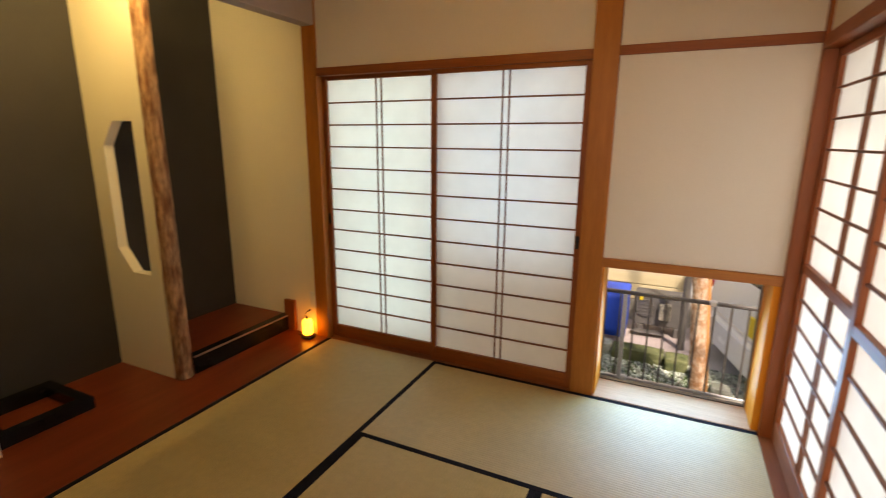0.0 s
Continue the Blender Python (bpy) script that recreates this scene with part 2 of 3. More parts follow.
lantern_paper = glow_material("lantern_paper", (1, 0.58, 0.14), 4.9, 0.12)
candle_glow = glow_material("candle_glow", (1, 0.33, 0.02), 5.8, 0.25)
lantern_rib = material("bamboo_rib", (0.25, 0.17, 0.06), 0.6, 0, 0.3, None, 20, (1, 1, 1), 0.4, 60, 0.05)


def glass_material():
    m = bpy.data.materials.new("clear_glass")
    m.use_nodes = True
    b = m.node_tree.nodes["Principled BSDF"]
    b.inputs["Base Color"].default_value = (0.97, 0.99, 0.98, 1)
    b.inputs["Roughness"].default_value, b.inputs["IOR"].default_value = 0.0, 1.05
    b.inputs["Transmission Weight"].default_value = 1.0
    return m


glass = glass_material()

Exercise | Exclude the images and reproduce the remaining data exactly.

Task output |
0.0 s
Continue the Blender Python (bpy) script that recreates this scene with part 2 of 3. More parts follow.
lantern_paper = glow_material("lantern_paper", (1, 0.58, 0.14), 4.9, 0.12)
candle_glow = glow_material("candle_glow", (1, 0.33, 0.02), 5.8, 0.25)
lantern_rib = material("bamboo_rib", (0.25, 0.17, 0.06), 0.6, 0, 0.3, None, 20, (1, 1, 1), 0.4, 60, 0.05)


def glass_material():
    m = bpy.data.materials.new("clear_glass")
    m.use_nodes = True
    b = m.node_tree.nodes["Principled BSDF"]
    b.inputs["Base Color"].default_value = (0.97, 0.99, 0.98, 1)
    b.inputs["Roughness"].default_value, b.inputs["IOR"].default_value = 0.0, 1.05
    b.inputs["Transmission Weight"].default_value = 1.0
    return m


glass = glass_material()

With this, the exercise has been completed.